Monday, 3 November 2014
Should your employees really be here?
And employment law expert John Mehtam, from Martin-Kaye Solicitors in Telford, said turning a blind eye to the situation was no solution.
Under the Immigration, Asylum and Nationality Act 2006 requires every employer to prevent illegal working in the UK.
“This means it’s an employer’s responsibility to check that any potential staff have permission to work here, and the employer must also retain the documentation to prove it. If you do recruit someone or continue to employ someone who fails to provide proof that they are entitled to work here, you could face a civil penalty of up to £20,000.”
John said the documentation required was split into two lists – list A and list B. “If your potential employee has no restrictions on their right to work in the UK, they should be able to easily produce a document or a combination of documents from list A.

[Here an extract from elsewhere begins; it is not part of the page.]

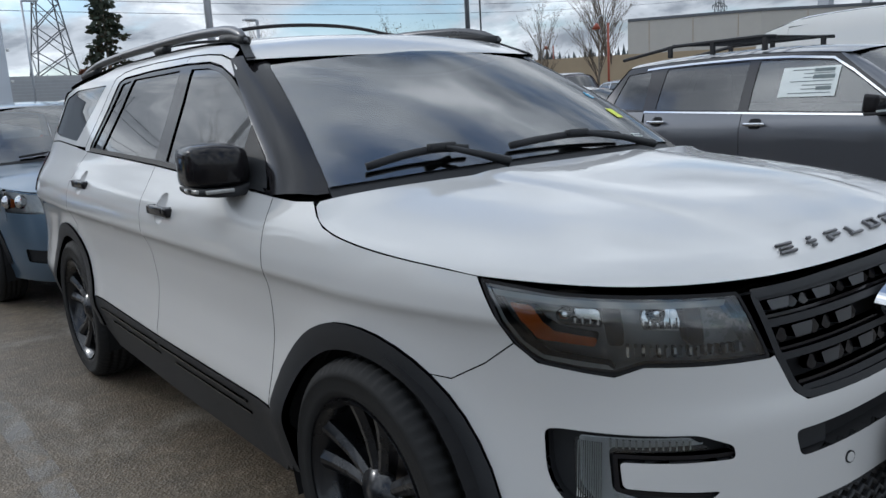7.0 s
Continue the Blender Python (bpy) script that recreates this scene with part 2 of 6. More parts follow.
def patch(outline, surf, holes=(), step=(0.08, 0.08), off=0.0, depth=0.014):
    """A panel of the surface surf(a, b) within an outline, less its holes, its edges folded in by depth. Normals are those of the surface."""
    if area2(outline) < 0:
        outline = outline[::-1]
    clean = [p for i, p in enumerate(outline) if abs(p[0] - outline[i - 1][0]) + abs(p[1] - outline[i - 1][1]) > 1e-5]
    bm = bmesh.new()
    bm.faces.new([bm.verts.new((p[0], p[1], 0)) for p in clean])
    bm.normal_update()
    bmesh.ops.triangulate(bm, faces=bm.faces[:], ngon_method="EAR_CLIP")

    def cut(co, no, faces):
        if not faces:
            return []
        g = set(faces)
        for f in faces:
            g.update(f.edges)
            g.update(f.verts)
        return bmesh.ops.bisect_plane(bm, geom=list(g), dist=1e-6, plane_co=co, plane_no=no)["geom"]

    for ax in (0, 1):
        lo, hi = min(p[ax] for p in clean), max(p[ax] for p in clean)
        k = math.floor(lo / step[ax]) + 1
        while k * step[ax] < hi - 1e-6:
            no = (1, 0, 0) if ax == 0 else (0, 1, 0)
            q = k * step[ax]
            cut([n * q for n in no], no, [f for f in bm.faces if min(v.co[ax] for v in f.verts) < q < max(v.co[ax] for v in f.verts)])
            k += 1
    for h in holes:
        x0, x1, y0, y1 = min(p[0] for p in h), max(p[0] for p in h), min(p[1] for p in h), max(p[1] for p in h)
        near = [f for f in bm.faces if min(v.co.x for v in f.verts) < x1 and max(v.co.x for v in f.verts) > x0 and min(v.co.y for v in f.verts) < y1 and max(v.co.y for v in f.verts) > y0]
        for i in range(len(h)):
            a, b = Vector(h[i - 1][:2]), Vector(h[i][:2])
            if (b - a).length < 1e-6:
                continue
            near = [f for f in cut((a.x, a.y, 0), (-(b - a).y, (b - a).x, 0), near) if isinstance(f, bmesh.types.BMFace)]
        dead = []
        for f in bm.faces:
            c = f.calc_center_median()
            if x0 < c.x < x1 and y0 < c.y < y1 and inside(h, c.x, c.y):
                dead.append(f)
        bmesh.ops.delete(bm, geom=dead, context="FACES")
    bmesh.ops.remove_doubles(bm, verts=bm.verts[:], dist=2e-5)
    bm.normal_update()
    for f in bm.faces:
        if f.normal.z < 0:
            f.normal_flip()
    bm.verts.index_update()
    ab = np.array([v.co[:2] for v in bm.verts])
    faces = [[v.index for v in f.verts] for f in bm.faces if f.calc_area() > 1e-10]
    edges = [(e.verts[0].index, e.verts[1].index, e.link_faces[0]) for e in bm.edges if len(e.link_faces) == 1]
    rim = []
    for i, j, f in edges:
        o = [v.index for v in f.verts]
        k = o.index(i)
        rim.append((i, j) if o[(k + 1) % len(o)] == j else (j, i))
    bm.free()
    e = 1e-3
    p = surf(ab[:, 0], ab[:, 1])
    du = surf(ab[:, 0] + e, ab[:, 1]) - surf(ab[:, 0] - e, ab[:, 1])
    dv = surf(ab[:, 0], ab[:, 1] + e) - surf(ab[:, 0], ab[:, 1] - e)
    nr = np.cross(du, dv)
    nr /= np.maximum(np.linalg.norm(nr, axis=1), 1e-12)[:, None]
    p = p + nr * off
    verts, loopn = p, [nr[i] for f in faces for i in f]
    if depth:
        m = len(p)
        verts = np.vstack((p, p - nr * depth))
        for i, j in rim:
            faces.append([j, i, i + m, j + m])
            w = np.cross(p[i] - p[j], nr[i])
            w /= max(np.linalg.norm(w), 1e-9)
            loopn += [w, w, w, w]
    me = bpy.data.meshes.new("panel")
    me.from_pydata(verts.tolist(), [], faces)
    me.polygons.foreach_set("use_smooth", [True] * len(me.polygons))
    me.normals_split_custom_set([tuple(q) for q in loopn])
    return me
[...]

“But if there are restrictions – maybe they’ve been given a time limit to enter or remain – they won’t have the documents from the first list, so they’ll need to resort to a document or specified combination of information from the second list as set out by the Home Office.”
John said if an employer used an agency to hire temporary workers, the situation was slightly different. “As long as the agency worker remains employed by the agency throughout their contract, it’s the agency’s legal responsibility to check their work status. But don’t just assume that the agency will have done the checks.
“Always ask for written confirmation that the agency has investigated the employee’s status before they took them on. And if they are unable or unwilling to give that reassurance, you should start delving deeper as this could be a cause for worry.”
If an employer uses an agency to recruit an employee who will be working directly for their company, it’s once again the employer’s job to carry out all the right checks.
“Ask for the relevant documents in the offer of appointment letter you send to the employee, stressing that the offer is purely conditional on them having the right to work in the UK.
“Failing to protect your company when it comes to taking on temporary workers is a risk you can’t afford, so it’s vital you make sure all the paperwork is in order before they set foot in the workplace.”